— Start of Material for the task —
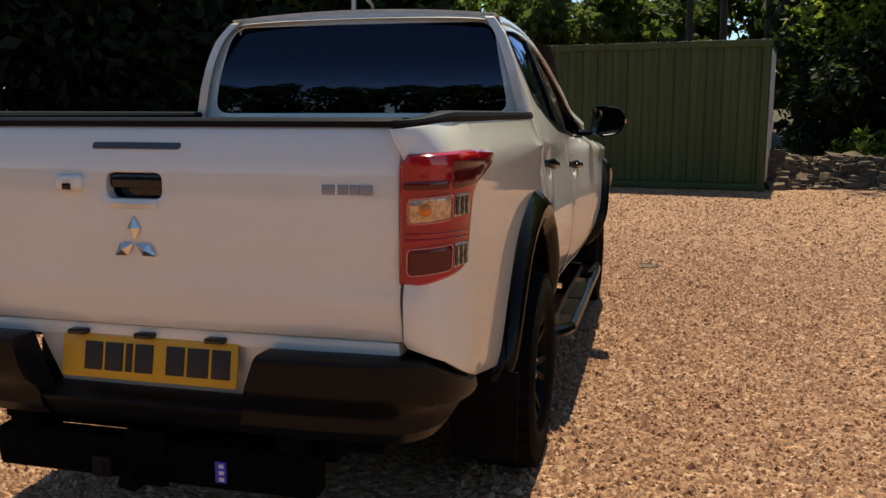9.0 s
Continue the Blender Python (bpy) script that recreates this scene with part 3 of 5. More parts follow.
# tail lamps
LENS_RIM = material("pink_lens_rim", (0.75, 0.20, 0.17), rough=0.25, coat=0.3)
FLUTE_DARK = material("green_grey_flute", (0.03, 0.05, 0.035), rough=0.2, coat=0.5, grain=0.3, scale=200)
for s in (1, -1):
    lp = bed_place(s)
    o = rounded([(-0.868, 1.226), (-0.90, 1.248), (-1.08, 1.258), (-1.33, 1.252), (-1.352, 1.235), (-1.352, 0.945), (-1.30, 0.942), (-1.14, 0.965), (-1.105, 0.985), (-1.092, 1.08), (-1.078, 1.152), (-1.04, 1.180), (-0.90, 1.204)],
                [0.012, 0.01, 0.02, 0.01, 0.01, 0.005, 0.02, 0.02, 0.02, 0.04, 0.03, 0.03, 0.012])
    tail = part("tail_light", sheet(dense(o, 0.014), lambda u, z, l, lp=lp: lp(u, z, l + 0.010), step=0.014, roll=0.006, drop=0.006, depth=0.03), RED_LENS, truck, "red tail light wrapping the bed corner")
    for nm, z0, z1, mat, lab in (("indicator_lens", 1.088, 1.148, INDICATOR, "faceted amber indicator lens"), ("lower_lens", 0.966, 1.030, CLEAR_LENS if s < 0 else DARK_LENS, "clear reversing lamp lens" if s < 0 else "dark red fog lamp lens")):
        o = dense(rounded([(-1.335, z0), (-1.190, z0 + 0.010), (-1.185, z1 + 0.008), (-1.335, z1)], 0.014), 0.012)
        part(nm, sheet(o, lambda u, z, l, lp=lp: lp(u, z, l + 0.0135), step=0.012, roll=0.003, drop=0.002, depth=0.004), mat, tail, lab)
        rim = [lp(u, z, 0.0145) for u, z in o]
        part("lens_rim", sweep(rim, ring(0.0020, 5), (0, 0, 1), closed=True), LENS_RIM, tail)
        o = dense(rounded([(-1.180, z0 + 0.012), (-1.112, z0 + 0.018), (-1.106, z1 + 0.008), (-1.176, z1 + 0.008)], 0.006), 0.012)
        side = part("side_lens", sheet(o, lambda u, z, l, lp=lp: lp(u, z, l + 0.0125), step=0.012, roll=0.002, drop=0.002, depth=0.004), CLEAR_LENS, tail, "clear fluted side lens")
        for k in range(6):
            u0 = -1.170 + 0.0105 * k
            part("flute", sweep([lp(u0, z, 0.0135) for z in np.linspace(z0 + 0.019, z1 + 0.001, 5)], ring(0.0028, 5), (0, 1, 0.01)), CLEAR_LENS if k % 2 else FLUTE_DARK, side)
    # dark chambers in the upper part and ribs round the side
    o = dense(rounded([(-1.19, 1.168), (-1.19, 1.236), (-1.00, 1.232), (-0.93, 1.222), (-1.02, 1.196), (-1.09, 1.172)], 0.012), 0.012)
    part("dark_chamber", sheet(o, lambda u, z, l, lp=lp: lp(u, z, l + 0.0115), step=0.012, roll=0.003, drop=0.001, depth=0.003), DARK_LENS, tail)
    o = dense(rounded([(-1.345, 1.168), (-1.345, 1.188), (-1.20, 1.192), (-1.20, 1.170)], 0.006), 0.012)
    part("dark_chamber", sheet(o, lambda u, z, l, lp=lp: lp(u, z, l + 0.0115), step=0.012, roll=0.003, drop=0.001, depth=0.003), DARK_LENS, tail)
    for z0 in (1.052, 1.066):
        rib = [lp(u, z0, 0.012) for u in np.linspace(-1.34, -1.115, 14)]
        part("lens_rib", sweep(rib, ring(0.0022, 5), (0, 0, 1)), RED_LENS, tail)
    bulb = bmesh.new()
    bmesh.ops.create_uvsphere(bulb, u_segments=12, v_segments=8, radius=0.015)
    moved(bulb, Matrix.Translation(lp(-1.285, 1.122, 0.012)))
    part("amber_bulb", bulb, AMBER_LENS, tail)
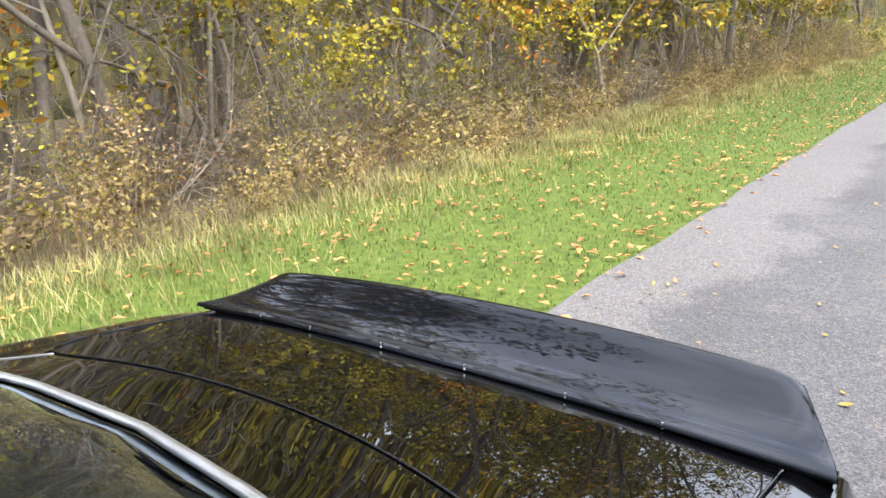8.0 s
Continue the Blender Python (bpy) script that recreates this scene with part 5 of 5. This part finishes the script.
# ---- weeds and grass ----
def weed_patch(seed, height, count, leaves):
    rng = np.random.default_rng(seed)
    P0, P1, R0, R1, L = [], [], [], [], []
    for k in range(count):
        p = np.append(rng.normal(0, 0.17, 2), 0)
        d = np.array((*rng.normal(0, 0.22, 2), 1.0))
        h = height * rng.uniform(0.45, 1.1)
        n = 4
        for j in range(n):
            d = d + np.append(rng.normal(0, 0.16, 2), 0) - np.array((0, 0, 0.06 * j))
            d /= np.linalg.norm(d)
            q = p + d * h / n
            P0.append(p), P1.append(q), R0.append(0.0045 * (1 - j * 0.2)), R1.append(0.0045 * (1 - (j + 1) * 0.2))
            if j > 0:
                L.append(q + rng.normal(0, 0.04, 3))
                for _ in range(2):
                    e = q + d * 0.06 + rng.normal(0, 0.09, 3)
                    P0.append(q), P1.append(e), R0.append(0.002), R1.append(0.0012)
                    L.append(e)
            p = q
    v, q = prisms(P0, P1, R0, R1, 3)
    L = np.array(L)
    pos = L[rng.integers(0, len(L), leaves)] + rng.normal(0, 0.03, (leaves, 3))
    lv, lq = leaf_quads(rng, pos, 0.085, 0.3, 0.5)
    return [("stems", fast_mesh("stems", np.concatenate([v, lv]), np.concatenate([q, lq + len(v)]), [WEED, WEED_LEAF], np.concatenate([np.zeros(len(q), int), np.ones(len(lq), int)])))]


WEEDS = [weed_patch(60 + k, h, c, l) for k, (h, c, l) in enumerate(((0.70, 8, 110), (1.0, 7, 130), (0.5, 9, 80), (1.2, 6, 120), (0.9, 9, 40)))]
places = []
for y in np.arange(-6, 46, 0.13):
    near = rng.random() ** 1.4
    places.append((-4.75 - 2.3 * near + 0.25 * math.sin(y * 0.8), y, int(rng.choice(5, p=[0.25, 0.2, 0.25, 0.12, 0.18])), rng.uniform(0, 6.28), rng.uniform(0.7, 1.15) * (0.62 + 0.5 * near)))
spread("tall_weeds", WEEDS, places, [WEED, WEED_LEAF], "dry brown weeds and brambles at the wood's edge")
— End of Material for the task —
— Start of Material for the task —
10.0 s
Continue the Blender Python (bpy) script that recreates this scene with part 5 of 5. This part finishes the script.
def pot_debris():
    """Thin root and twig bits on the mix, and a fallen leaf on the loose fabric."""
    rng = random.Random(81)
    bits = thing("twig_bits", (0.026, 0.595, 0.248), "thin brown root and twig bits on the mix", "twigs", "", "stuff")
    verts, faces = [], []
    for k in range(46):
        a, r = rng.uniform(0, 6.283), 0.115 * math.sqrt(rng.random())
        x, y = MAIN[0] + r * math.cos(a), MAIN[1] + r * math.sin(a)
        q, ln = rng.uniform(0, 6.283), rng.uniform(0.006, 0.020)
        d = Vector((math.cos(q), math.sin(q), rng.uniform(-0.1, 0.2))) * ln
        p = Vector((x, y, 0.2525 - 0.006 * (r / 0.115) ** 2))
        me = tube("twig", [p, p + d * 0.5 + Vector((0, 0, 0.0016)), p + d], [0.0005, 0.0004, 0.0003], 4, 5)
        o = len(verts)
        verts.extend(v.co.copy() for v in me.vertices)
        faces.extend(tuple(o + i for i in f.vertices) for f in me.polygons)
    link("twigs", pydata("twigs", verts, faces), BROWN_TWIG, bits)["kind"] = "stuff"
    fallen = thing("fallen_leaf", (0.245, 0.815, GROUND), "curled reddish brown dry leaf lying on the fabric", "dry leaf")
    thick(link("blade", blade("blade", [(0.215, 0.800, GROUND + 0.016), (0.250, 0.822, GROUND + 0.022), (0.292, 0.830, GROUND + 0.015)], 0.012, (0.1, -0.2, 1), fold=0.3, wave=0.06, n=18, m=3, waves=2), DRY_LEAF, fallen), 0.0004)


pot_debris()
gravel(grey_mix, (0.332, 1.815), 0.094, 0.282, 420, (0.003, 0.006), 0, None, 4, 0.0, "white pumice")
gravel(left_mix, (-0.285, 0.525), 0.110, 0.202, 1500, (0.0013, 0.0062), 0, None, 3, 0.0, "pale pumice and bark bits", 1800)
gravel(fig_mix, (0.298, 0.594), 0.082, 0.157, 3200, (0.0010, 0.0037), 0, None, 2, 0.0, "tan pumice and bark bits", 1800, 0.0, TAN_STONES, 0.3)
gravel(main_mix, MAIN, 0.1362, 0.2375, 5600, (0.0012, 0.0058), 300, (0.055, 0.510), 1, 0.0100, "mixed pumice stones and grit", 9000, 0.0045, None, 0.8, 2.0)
— End of Material for the task —
— Start of Material for the task —
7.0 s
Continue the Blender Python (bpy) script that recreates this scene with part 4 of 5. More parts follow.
— End of Material for the task —
- Directions for this task -
Extract all lines from the data in which "parts" is found.

- Result of this task -
Continue the Blender Python (bpy) script that recreates this scene with part 3 of 5. More parts follow.
Continue the Blender Python (bpy) script that recreates this scene with part 4 of 5. More parts follow.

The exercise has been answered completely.